The works of Sakubei Yamamoto
Yama Visitors

A Vendor Who Visited the Pit (Yama) in the Meiji Era (1868-1912): Bummawashi (Lottery by Spinning a Needle on a Scale Board)
June 1966

Meiji Yama o Otozureshi Shonin: Bummawashi
[A Vendor Who Visited the Pit (Yama) in the Meiji Era (1868-1912):
Bummawashi (Lottery by Spinning a Needle on a Scale Board)]
38.1 x 54.1 cm Painting in Watercolors and Ink

(The beautiful lines on the scale board were about 8 mm wide and it was rare for a person to win a prize. Each participant in the lottery got a sweet worth about 8 rin [0.008 yen] when he/she missed a prize.)

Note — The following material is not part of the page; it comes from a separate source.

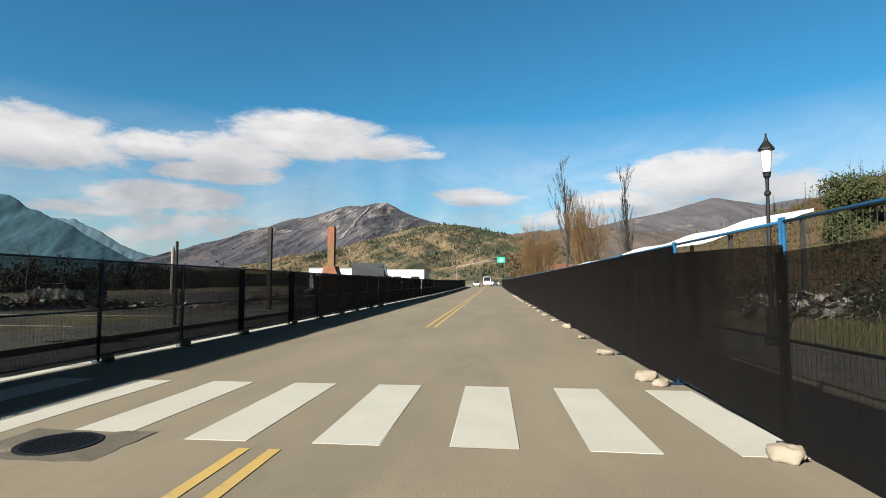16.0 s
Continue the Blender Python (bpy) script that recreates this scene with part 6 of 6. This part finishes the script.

A flat square wooden board about 1 meter long was put on 2 or 3 coal boxes. The board was covered by a pasteboard with a clock-face-like scale on it. Sweets as prizes were placed at the end of each line of the scale, and then it was ready for the lottery. A long easy-to-spin needle was put in the middle of the scale, and a sewing needle for cotton was hung from its longer end with a thread. If the needle stopped on a line, the winner would be given some pieces of sweets.
The sweets were like karumeras (sugar cakes like pumice stone made of sugar, baking soda and some water) with the shape of round rice cakes in various sizes. They were colored red, yellow or white. It cost 1 sen (0.01 yen) to participate in the lottery one time. The participants could get prizes with worth of 20 sen (0.2 yen), 10 sen or 5 sen when they won.

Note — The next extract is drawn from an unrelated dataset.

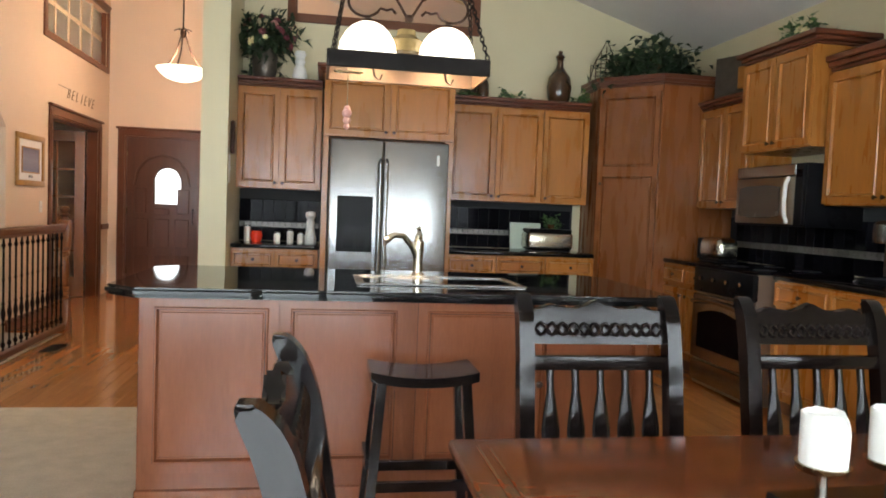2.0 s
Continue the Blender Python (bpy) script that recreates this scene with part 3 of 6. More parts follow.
# windows to the garden
LIGHTW = mat("pale_window_wood", (0.62, 0.50, 0.38), 0.4, var=0.08, scale=5, fine=40)
w1 = window_frame("window_3", "large wood framed living room window over a lower sash", pose(-3.2, YS, 0.86, 0, 0, 180), 2.82, 1.44, 1, 1, fw=0.11)
bm = box(0, 2.82, 0.02, 0.10, 0.24, 0.33, 0.006)
bx(bm, 0.0, 0.05, 0.03, 0.10, 0, 1.44)
bx(bm, 2.74, 2.82, 0.03, 0.10, 0, 1.44)
bx(bm, 0, 2.82, 0.03, 0.10, 0, 0.05)
bx(bm, 1.36, 1.44, 0.03, 0.10, 0.33, 1.44)
part("sash", bm, LIGHTW, w1, "pale wooden sash", 0)
window_frame("window_4", "wood framed glazed patio door", pose(0.7, YS, 0.04, 0, 0, 180), 2.2, 2.11, 2, 1, fw=0.09, mw=0.09)
window_frame("window_5", "wood framed dining window", pose(2.9, YS, 0.8, 0, 0, 180), 2.0, 1.4, 2, 1, fw=0.09, mw=0.07)

# hall behind the west archway, with the laundry beyond
wall("wall_hall_back", "x", -8.34, -8.2, rect_pieces(1.2, 3.56, 0, 2.5, [(2.35, 3.21, 0, 2.0)]), ORANGEP, "warm painted back wall of the side hall")
wall("wall_hall_end", "y", 3.56, 3.68, rect_pieces(-8.34, XT - 0.15, 0, 2.5, []), ORANGEP, "warm painted end wall of the side hall")
structure("wall_hall_near", box(-8.34, XT - 0.15, 1.08, 1.2, 0, 2.5), ORANGEP, "warm painted wall of the side hall")
structure("ceiling_hall", box(-8.34, XT - 0.15, 1.2, 3.6, 2.44, 2.5), CEIL, "hall ceiling")
casing("trim_laundry_door", "x", -8.2, 2.35, 3.21, 2.0, 1, "red-brown stained door casing", w=0.09, reveal=0.14)
CREAMP = mat("cream_paint", (0.72, 0.62, 0.40), 0.55, var=0.04, scale=2, fine=160, bump=0.1)
bm = box(-11.0, -10.9, 1.2, 4.2, 0, 2.5)
bx(bm, -10.9, -8.34, 1.2, 1.3, 0, 2.5)
bx(bm, -10.9, -8.34, 4.1, 4.2, 0, 2.5)
structure("wall_laundry", bm, CREAMP, "cream painted laundry walls")
structure("ceiling_laundry", box(-11, -8.34, 1.2, 4.2, 2.5, 2.56), CEIL, "laundry ceiling")

# hall behind the range wall archway, and the bright room beyond it
wall("wall_gold_back", "x", 4.90, 5.02, rect_pieces(0.8, 4.6, 0, 2.55, [(3.09, 4.0, 0, 2.10)]), GOLDP, "gold painted wall of the side hall")
bm = box(XR + 0.14, 4.9, 4.5, 4.6, 0, 2.55)
bx(bm, XR + 0.14, 4.9, 0.8, 0.9, 0, 2.55)
structure("wall_gold_side", bm, GOLDP, "gold painted end walls of the side hall")
structure("ceiling_gold", box(XR + 0.14, 5.02, 0.8, 4.6, 2.55, 2.6), CEIL, "side hall ceiling")
casing("trim_side_door", "x", 4.90, 3.09, 4.0, 2.10, -1, "oiled wood casing of the side room door", w=0.17, reveal=0.12)
bm = B()
for p in rect_pieces(2.0, 6.6, 0, 2.6, [(4.95, 5.60, 1.03, 2.12)]):
    prism(bm, p, 7.5, 7.6, "x")
bx(bm, 5.02, 7.5, 6.5, 6.6, 0, 2.6)
bx(bm, 5.02, 7.5, 2.0, 2.1, 0, 2.6)
structure("wall_side_room", bm, WHITEP, "white painted walls of the side room")
structure("ceiling_side_room", box(5.02, 7.6, 2.0, 6.6, 2.6, 2.66), CEIL, "side room ceiling")
window_frame("window_6", "bright wood framed window of the side room", pose(7.5, 5.60, 1.03, 0, 0, -90), 0.65, 1.09, 1, 1, fw=0.10)

# ground and trees outside
structure("ground", box(-80, 80, -160, -0.83, -0.6, -0.4), GRASS, "lawn outside the windows")
# glowing panels stand in for overbright sky; the north one brightens the door glass
bd = bpy.data.materials.new("backdrop_glow")
bd.use_nodes = True
bd.node_tree.nodes["Principled BSDF"].inputs["Base Color"].default_value = (0.8, 0.9, 1, 1)
bd.node_tree.nodes["Principled BSDF"].inputs["Emission Color"].default_value = (0.86, 0.95, 1, 1)
bd.node_tree.nodes["Principled BSDF"].inputs["Emission Strength"].default_value = 3.0
structure("backdrop", box(-160, 120, -61, -60, -0.5, 70), bd, "glowing panel for the sky beyond the lawn")
structure("backdrop_east", box(60, 61, -60, 60, -0.5, 60), bd, "glowing panel for the sky beyond the side room")
structure("backdrop_north", box(-60, 60, 60, 61, -0.5, 60), bd, "glowing panel for the sky beyond the entry door")
structure("backdrop_west", box(-121, -120, -60, 40, -0.5, 70), bd, "glowing panel for the sky beyond the trees")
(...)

The needle rotated on the scale board a few times, and when it slowed down and finally drew near to a line, people around the board shouted for joy and cheered, saying, "Ara! Dokkoi! Dokkoi! (Encouraging shouts)"

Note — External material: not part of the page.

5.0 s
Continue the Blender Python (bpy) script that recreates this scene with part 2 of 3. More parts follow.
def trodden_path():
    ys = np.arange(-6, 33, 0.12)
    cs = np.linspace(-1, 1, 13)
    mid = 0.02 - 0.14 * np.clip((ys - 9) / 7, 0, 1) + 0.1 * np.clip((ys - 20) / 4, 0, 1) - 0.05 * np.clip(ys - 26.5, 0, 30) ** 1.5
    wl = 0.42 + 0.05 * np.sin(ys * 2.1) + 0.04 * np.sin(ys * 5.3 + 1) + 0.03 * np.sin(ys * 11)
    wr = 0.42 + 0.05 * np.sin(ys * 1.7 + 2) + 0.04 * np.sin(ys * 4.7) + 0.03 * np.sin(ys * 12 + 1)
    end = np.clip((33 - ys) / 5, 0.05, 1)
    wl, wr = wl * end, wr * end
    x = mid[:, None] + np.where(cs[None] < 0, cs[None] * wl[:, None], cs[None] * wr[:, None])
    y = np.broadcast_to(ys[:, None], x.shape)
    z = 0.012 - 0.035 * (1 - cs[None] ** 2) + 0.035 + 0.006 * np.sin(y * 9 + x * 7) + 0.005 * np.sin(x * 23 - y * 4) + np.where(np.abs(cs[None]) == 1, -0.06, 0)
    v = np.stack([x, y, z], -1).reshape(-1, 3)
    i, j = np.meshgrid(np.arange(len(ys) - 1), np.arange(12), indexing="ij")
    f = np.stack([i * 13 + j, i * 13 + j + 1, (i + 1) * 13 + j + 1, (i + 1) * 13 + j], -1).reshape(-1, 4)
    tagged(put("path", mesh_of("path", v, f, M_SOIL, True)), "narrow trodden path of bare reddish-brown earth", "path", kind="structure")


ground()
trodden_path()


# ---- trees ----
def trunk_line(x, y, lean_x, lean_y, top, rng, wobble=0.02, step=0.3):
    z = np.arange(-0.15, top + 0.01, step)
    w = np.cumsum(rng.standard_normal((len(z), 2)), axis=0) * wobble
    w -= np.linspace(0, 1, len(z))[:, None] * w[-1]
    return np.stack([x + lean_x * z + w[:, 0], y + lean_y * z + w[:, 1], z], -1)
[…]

Another game which the vendor provided was a lot drawing for the same prizes. Some pieces of black twisted paper strings called mottois (originally called motoyuis), normally used for arranging women's hair, were used in the draw. He held about 30 strings in his left hand and other 20 strings, each of which had a piece of paper with a winning number written on it, in his right hand. In front of the crowd, he mixed them together, saying, "Occho-choi!" before he let people draw them. Some of the people around him would carelessly pick out the strings, thinking that they could surely draw prizes, but they only ended up losing 1 sen each.